I'm asked to solve a rational approximation of 26^1/3 (cubed root of 26). I was told to set a = 27, and n = 2. I understand we set a = 27 because it's the closet thing to 26 to take the cubed root of, but why does n = 2?

thanks in advance!

 

[tkhunny]

Re: Finding rational approximations using quadratic Taylor P

What powers of 'x' are in the general #2 term in a Taylor Polynomial?

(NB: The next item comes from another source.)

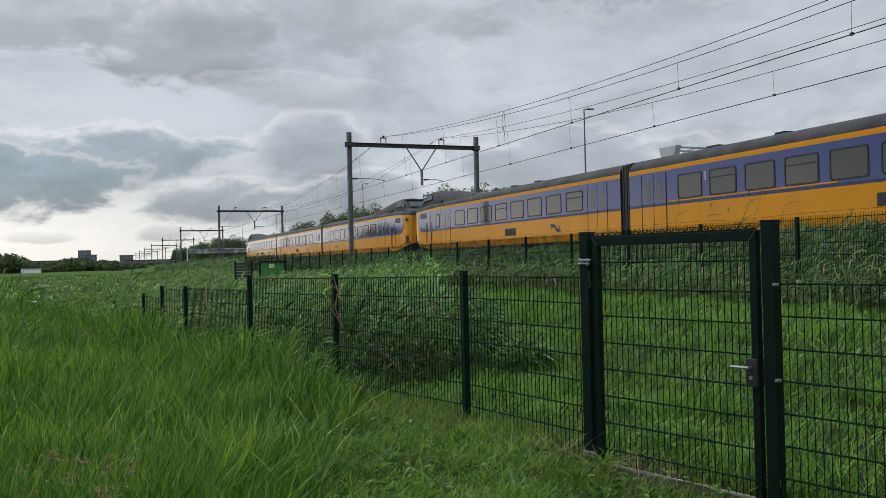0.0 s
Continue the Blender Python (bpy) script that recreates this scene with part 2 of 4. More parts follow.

If you want quadratic, pick n = 2. If you want quartic, pick n = 4.

 

[DrMike]

Re: Finding rational approximations using quadratic Taylor P

Ok, it's not enough to say "(26)^(1/3) is about (27)^(1/3), so I'm done". Hint : this is a Taylor series question.

So, say instead : (26)^(1/3) = (27-1)^(1/3) = 27^(1/3) . (1 - 1/27)^(1/3) = 3 . (1-1/27)^1/3.

Then, find the taylor series for (1-x)^(1/3) (how many terms? Hint : you are given a mysterious number 'n'. What might that be for??) and substitute 1/27 for x.

Let me know how you go.